I grew up in a fairly traditional family in which we gathered for thanksgiving each year, saying prayers of thanks with fingers entwined. For us, Thanksgiving was a time of gathering the tribe, of being thankful no matter what, and of celebrating the rich heritage of family recipes and ways of nourishing in our lineage.
Friends without a home to go to have been welcome at our table. Over the years and through my travels, I have sometimes been that person without family nearby. Other thanksgivings, I have been asked to "choose" between families.
I have spent some thanksgiving days zipping from house to house, trying to make it work. I have been ill on thanksgiving, and I have also been the one holding and comforting others.
I have been filled for longing for all that is not on the table. And I have, on some occasions, looked around and felt the loss of people who had died, or could not be present, or whom I had chosen not to invite for some reason or other.
It only took me about 20 years to figure out that the format for celebrating one day--and not even the traditional harvest day--just doesn't work for me. As my family has grown, shrunk, and grown in new ways, I have been forced to question what family really is, how we gather, when, and why. I have seen so many family members get stressed about not being able to make "that moment" happen on thanksgiving.
In fact, it is not about the moment, but if there is already love and community present within our family dynamic that year, then that celebratory day becomes a crowning glory of that achievement.
If the bonds of communication and support are there, then that one day is most definitely joyful and memorable . . .but then it also doesn't make much difference in the family dynamic over the long term, because the gathering has already become a way of life. Thus, stressing over making "that day" happen in some preconceived way is actually counter-productive and counter-intuitive.
In the Ancient Egyptian calendar there are so many "holy days" that one could virtually celebrate something every day. I love bringing this approach to the values for our own family thanksgiving. I have been trying to think of every day this November as Thanksgiving. What a change! I have used the opportunity to look more closely at how I relate to my family, and to review my prioritization of values.

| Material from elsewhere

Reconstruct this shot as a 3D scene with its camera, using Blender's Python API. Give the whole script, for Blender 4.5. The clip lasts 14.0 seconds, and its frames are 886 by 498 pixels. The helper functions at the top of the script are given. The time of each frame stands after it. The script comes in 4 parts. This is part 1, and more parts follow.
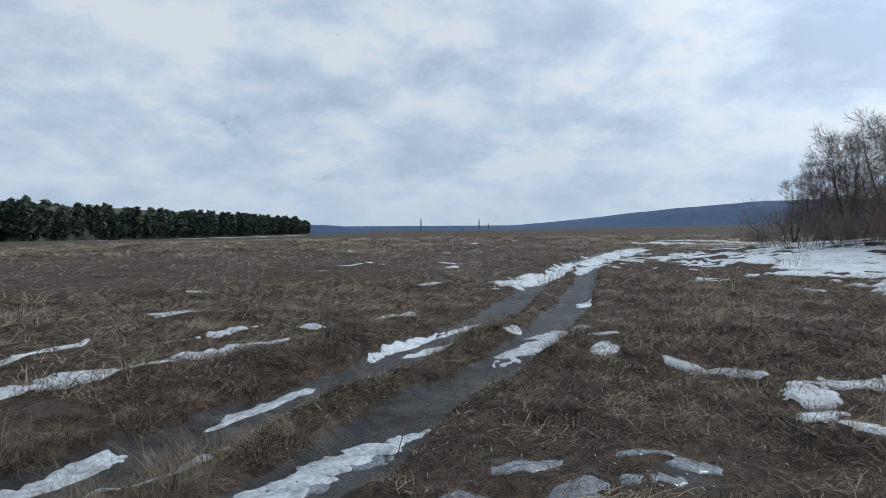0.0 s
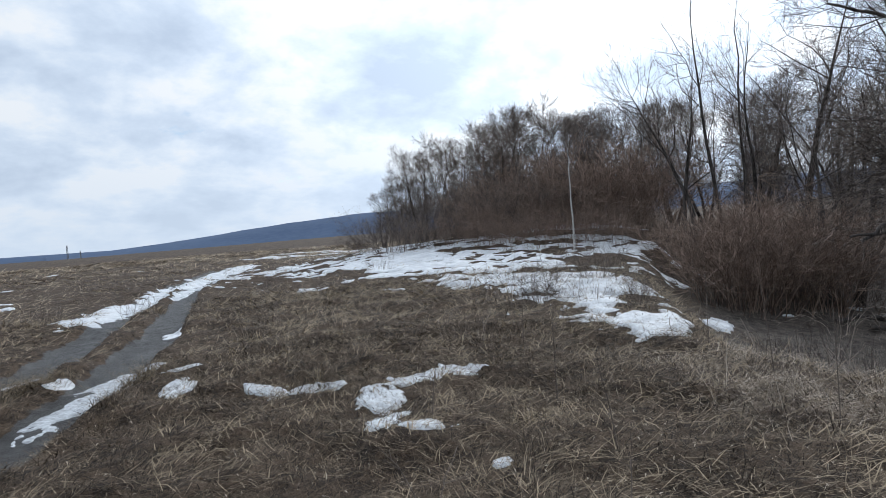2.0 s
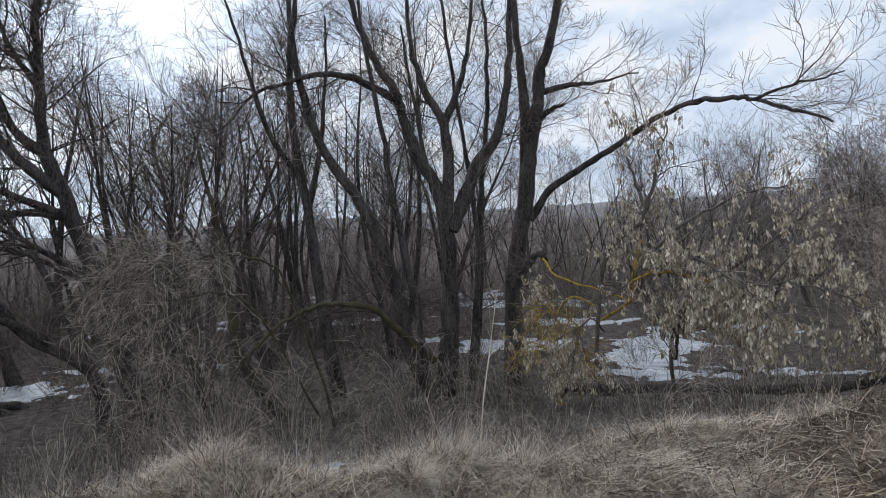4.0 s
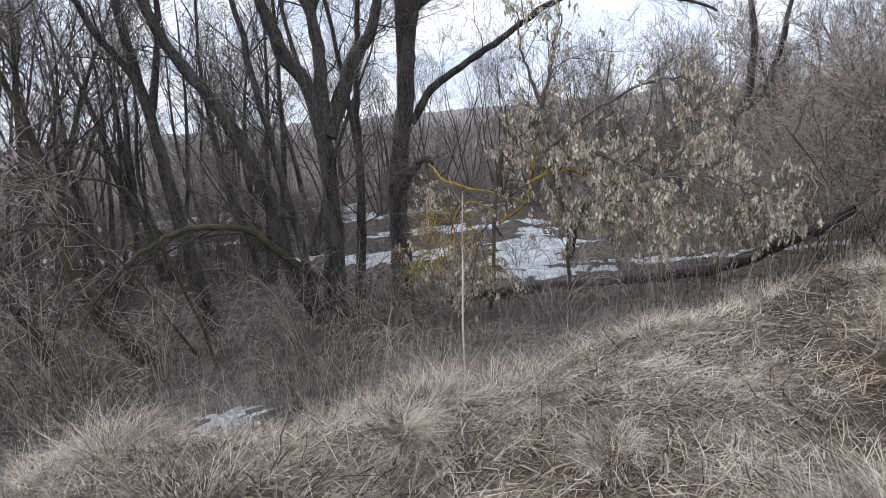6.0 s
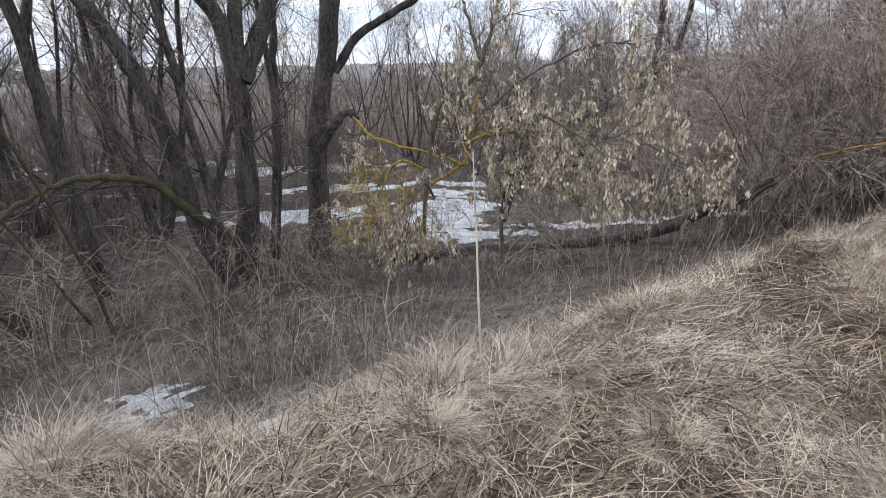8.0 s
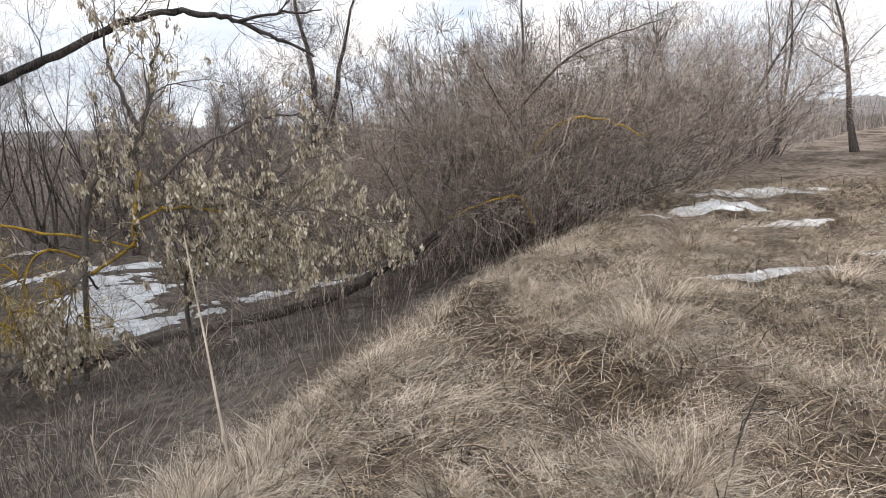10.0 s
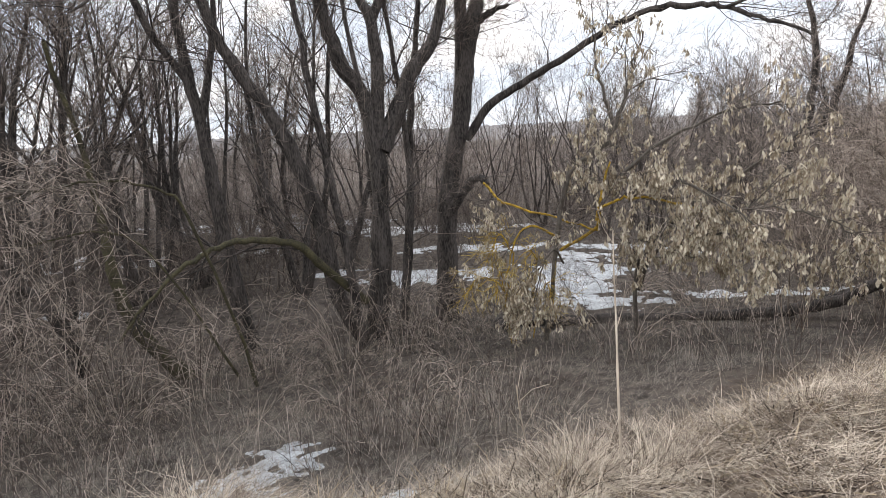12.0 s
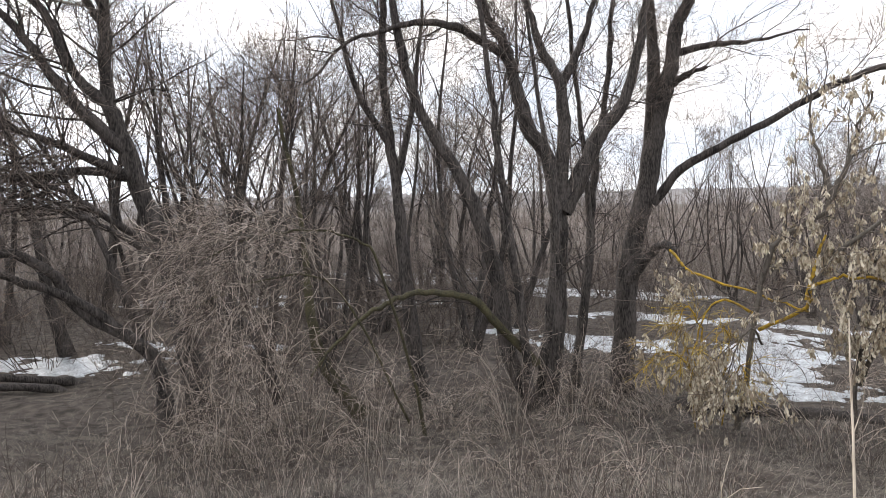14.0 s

This year I am doing a very small dinner in my home, but I hope to reach out to as many family members as possible over the next few weeks to share stories, listen to madness, and keep alive the breath of our relationships. Some of my dearest ones who are very far away, or with whom I have fallen out of contact and can not reach, I will send my love through prayer.
Each day we live is holy. Each day is a holiday. Any holiday can become a stress point if we become so caught up in the pageantry that we forget the core spirit of what we are celebrating. Every family has a different set of values for what this holiday means.
I feel myself returning to the spirit of listening and connection. I feel clumsy and embarrassed saying so, because I am so aware of the many ways I could be so much better at listening and connecting to my family.
I try not to judge myself. I try to just observe it with my breath, and wade into the waters of healing and transformation around those themes of listening and connecting.
This Thanksgiving, I will not cook every food in the family cookbook. I will feel
very fortunate if I am able to cook one dish and share it in the spirit of deep gratitude for the many hands who have made this food before me, and the many hearts gathering to eat together.
For me, this is the embodiment of listening and connection, not only to myself and my loved ones, but to the host of ancestors and the earth's bounty on which I stand. I am so thankful for these blessings.